Do they even orbit in the same plane?



Cheers

Greg Locock

Please see FAQ731-376 for tips on how to make the best use of Eng-Tips.
 
No I don't think they do. I believe Pluto's orbit is highly inclined compared to the other planets.
 
Pluto’s demotion was a long time coming. Even my old astronomy textbook put Pluto into a class outside of the major planets and into Plutonian objects and other ‘space debris’. There was a theory at one time that Pluto is an ejected moon of Neptune. That theory fell out of favor with the discovery of Charon, Pluto’s moon that is nearly the size of Pluto itself.

The most popular working theory now is that Pluto used to be larger and that its moon was created by a large impact that broke the small planet into two nearly equal-sized chunks. Another theory is that it never re-coalesced into a planet due to the gravitational influence of Neptune.

The concept of a planet is not so much a scientific one, but a cultural one. It started out as something to describe celestial objects that did not behave as the stars. The planets appeared to wander and engage in odd behavior like retrograde motion. I think Pluto was kept in as a planet because so much effort was used to find it, and it’s the only planet to be discovered by an American. Only later with additional knowledge did the mistake become more apparent.

I think now that Pluto is out, the IAU will come up with a scientific definition of a planet instead of the culturally-based definition that has been used for so long.




"If you are going to walk on thin ice, you might as well dance!"
 
Come on astronomers.... a planet's only a planet when there's alien life forms! All others are just rocks that don't deserve being stared at. :-D
 
More seriously: how come they all (except Pluto) orbit in more or less the same plane (if that's true)?
 
it's pretty much true.

Here are the orbital inclinations in d m

M 7 0
V 3 24
E 0 0
M 1 51
J 1 18
S 2 30
U 0 46
N 1 47
P 17 09

The plane of the Earth's orbit is called the plane of the ecliptic, it is a fairly arbitrary datum, but at least we know where it is.

The accepted wisdom is that all the home-grown planets were all formed out of the same spinning disc of pre-stellar material. So all the gas in that cloud had the same angular momentum vector, so their spin vectors were aligned, even after they clumped.

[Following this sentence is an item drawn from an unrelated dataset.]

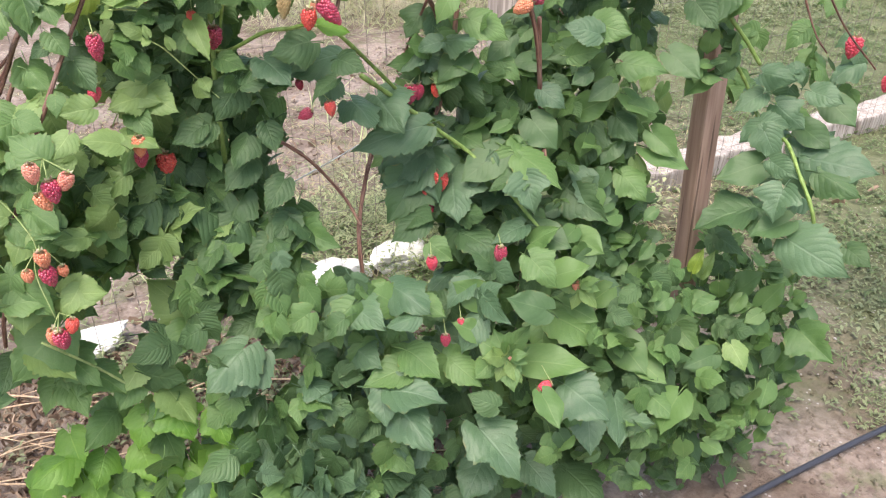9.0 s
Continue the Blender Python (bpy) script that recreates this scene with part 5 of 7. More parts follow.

Even odder is the phenomenon of orbital resonance, which is one of the reasons why Pluto and Neptune have never said hello.



Cheers

Greg Locock

Please see FAQ731-376 for tips on how to make the best use of Eng-Tips.
 
There are at least 70,000 "trans-Neptunians" with diameters larger than 100 km in the radial zone extending outwards from the orbit of Neptune. There is a vast population of small bodies orbiting the sun beyond Neptune. This kind of ring is called the kuiper belt. Pluto is not a planet. Pluto is more a system of moons composed by Pluto, Charon (Pluto's satellite) and 2003 UB313.These moons, with complex orbits between them, are called KBO (kuiper belt objects), asteroids or comets composed of rock ice.